Westfälische Nachrichten, 27.10.99

Grüne glauben an Etappensieg im Streit um Panzerlieferung

Berlin (dpa) - Richtig skeptisch äußerte sich nur die Grünen- Fraktionslinke Annelie Buntenbach. «Das klingt mehr nach einer Sprachregelung als nach einem Kompromiss», kommentierte sie am Dienstag das Ergebnis der nächtlichen Koalitionsrunde zum Streit um Panzerlieferungen an die Türkei.

«Besser als nix» fand dagegen Michaele Hustede. Positiver sah es der Alt-Linke Hans-Christian Ströbele. Wie alle namhaften Grünen- Politiker hält er die genehmigte Lieferung eines Testpanzers an die Türkei für falsch. «Viel viel wichtiger sind aber die 1 000 Panzer, die auf keinen Fall in die Türkei dürfen». Die Grundlage dafür sieht Ströbele wie andere Fraktionskollegen seit Dienstag morgen als verbessert an. Es sei nun geklärt, dass die Beachtung der Menschenrechte im Zusammenhang mit Rüstungsexporten «auch für Nato- Staaten gelten muss», sagte die Parlamentarische Fraktionsgeschäftsführerin Kristin Heyne.

Für die Grünen ist nun eindeutig vereinbart, dass die Türkei Panzer aus Deutschland nur bekommen kann, wenn «es ganz klare und überprüfbare Fortschritte in der Menschenrechtspolitik» gebe. Außerdem sollen nach ihrer Darstellung die Richtlinien für Rüstungsexporte verschärft werden.

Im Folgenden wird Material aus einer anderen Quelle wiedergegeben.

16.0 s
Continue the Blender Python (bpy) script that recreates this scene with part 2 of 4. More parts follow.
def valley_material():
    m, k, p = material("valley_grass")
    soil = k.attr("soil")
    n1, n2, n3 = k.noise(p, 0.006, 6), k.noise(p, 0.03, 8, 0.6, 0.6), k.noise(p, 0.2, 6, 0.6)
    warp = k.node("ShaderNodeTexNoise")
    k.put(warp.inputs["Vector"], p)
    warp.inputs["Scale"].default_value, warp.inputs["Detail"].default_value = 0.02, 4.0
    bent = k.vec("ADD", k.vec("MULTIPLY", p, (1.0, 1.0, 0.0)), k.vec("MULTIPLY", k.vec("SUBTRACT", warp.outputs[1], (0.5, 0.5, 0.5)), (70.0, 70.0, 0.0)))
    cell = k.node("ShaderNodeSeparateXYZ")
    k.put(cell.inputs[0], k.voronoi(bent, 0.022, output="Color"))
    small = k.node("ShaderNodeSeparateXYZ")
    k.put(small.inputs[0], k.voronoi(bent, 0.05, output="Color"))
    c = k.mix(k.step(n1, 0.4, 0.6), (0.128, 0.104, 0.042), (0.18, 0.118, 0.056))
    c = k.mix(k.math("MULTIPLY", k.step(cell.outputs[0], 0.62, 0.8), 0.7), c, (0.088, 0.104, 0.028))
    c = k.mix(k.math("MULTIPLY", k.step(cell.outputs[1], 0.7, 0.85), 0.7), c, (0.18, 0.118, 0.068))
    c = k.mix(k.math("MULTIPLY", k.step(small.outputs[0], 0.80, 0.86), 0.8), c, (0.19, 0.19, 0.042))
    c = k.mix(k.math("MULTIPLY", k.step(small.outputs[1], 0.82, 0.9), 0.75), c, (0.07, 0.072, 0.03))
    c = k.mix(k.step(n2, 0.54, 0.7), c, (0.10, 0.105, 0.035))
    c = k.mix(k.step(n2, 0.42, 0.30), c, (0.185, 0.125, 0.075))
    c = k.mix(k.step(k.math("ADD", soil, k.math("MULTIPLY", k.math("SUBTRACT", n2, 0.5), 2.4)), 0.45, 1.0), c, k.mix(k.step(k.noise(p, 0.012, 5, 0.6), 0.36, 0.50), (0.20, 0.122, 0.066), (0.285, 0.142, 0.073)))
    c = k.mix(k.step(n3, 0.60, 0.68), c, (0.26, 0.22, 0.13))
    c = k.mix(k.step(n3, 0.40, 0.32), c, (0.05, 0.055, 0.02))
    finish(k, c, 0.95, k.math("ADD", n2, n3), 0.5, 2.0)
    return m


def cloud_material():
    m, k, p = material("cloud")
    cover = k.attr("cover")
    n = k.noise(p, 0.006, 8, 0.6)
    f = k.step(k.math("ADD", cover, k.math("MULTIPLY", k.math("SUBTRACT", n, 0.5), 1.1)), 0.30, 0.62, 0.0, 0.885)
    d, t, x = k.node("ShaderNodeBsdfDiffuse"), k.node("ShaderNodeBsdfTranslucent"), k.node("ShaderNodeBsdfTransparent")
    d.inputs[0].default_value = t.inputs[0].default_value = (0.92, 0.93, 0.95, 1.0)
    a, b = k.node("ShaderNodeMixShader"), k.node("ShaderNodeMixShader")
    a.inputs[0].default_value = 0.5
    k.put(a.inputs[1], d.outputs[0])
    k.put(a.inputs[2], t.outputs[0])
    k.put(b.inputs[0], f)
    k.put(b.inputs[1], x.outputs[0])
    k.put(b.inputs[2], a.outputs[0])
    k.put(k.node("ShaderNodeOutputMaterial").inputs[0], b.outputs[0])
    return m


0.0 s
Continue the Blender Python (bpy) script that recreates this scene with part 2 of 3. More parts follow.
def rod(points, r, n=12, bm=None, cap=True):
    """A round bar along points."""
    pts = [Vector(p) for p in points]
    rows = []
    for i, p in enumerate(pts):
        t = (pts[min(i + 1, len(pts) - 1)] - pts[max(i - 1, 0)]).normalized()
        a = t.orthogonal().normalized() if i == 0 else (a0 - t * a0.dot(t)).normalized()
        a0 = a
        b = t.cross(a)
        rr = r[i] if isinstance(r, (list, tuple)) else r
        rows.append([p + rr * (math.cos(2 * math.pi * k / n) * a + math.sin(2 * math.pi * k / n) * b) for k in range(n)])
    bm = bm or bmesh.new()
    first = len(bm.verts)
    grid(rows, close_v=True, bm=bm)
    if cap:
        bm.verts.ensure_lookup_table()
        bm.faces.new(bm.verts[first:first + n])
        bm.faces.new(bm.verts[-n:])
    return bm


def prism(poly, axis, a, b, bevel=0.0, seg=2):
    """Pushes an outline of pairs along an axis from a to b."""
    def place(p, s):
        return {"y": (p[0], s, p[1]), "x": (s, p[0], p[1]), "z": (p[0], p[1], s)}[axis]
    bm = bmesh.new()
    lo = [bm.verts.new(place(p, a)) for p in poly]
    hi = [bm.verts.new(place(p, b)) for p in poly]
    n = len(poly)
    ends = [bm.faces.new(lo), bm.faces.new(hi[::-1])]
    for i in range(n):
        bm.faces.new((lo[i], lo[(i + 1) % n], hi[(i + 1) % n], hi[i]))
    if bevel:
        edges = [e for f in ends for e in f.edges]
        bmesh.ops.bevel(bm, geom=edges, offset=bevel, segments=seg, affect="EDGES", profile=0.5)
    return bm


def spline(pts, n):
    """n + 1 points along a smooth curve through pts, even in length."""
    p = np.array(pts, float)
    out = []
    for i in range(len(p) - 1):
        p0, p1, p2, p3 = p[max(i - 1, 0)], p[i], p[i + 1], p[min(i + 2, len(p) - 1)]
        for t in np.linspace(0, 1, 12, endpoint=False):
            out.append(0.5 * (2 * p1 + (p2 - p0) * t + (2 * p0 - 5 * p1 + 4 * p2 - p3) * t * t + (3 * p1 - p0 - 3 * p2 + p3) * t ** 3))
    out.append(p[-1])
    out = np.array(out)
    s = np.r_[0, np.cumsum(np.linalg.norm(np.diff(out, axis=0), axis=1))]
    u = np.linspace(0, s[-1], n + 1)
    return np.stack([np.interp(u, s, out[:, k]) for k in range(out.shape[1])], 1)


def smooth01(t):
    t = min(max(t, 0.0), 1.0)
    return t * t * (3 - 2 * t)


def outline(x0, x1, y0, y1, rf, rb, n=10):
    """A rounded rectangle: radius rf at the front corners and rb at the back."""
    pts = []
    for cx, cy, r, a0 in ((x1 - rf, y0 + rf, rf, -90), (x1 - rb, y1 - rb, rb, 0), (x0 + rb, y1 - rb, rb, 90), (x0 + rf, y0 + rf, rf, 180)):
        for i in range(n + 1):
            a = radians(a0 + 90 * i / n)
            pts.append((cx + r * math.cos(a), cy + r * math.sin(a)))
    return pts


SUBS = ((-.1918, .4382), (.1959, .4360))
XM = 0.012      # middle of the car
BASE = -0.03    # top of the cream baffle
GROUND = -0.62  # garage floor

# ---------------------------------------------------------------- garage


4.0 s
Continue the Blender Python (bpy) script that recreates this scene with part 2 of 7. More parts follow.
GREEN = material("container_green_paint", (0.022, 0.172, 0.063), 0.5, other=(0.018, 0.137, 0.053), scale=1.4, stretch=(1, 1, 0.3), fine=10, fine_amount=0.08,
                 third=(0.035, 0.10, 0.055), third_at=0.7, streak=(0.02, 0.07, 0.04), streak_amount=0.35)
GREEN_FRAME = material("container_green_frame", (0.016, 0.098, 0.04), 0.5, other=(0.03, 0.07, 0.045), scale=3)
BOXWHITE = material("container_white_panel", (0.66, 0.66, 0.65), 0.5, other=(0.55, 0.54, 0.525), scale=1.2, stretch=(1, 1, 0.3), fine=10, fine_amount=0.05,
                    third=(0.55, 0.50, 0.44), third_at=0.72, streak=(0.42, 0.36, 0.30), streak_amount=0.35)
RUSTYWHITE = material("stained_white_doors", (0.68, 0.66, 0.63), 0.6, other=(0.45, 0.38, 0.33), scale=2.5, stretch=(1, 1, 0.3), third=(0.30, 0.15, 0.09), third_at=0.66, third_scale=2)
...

Ströbele ist glücklich, dass Fraktion und Partei in der Frage der Rüstungsexporte - einem Herzstück des grünen Selbstverständnisses - an einem Strang gezogen haben. Häufiges Fehlen solcher Einigkeit hatte er jüngst noch bei einem Treffen der Grün-Linken und beim Länderrat seiner Partei in Magdeburg vermisst. In der Landeshauptstadt von Sachsen-Anhalt hatten die Delegierten ihr bundespolitisches Spitzenpersonal auch deutlich aufgefordert, in der Koalition sichtbar für die eigenen Positionen zu kämpfen. Ströbele glaubt, dass die Basis der Partei in der Frage Menschenrechte und Waffenlieferungen aktiv und unruhig bleiben wird.

Für den jetzigen Etappenerfolg scheinen die Grünen bereit, ihre Niederlage bei der Genehmigung des Testpanzers wegzustecken. Im Bundessicherheitsrat war der grüne Außenminister Joschka Fischer zusammen mit Entwicklungsministerin Heidemarie Wieczorek-Zeul (SPD) überstimmt worden, als es darum ging, den Panzerhersteller Krauss- Maffei Wegmann in Ankara mitbieten zu lassen.

Koalitionsstreitigkeiten seien nie angenehm, befindet Kerstin Müller. Aber jetzt müsse man «nach vorn blicken». Dafür seien in der Nacht zum Dienstag die Grundlagen gelegt worden. Als «völlig unverständlich» wischt Müller Fragen beiseite, ob Joschka Fischer durch den ganzen Vorgang beschädigt sei. Die Verteidigungsexpertin Angelika Beer meint, nicht Fischer sei beschädigt, sondern der Geist des Koalitionsvertrages von SPD und Grünen. Sie ist zwar bereit, den jüngsten Kompromiss mitzutragen, warnt aber die SPD. Der kleine Koalitionspartner dürfe in Fragen, «wo es um Herzblut geht», nicht überstimmt werden. «Solche Fehler dürfen nicht wiederholt werden. Sonst hätten wir wirklich ein Problem.»

Einer der wenigen Grünen, die sich an diesem Dienstag nicht zum Thema äußern, ist Joschka Fischer. Stumm rauscht er an Dutzenden von Fernsehkameras und Radio-Mikrofonen vorbei in den Fraktionssaal.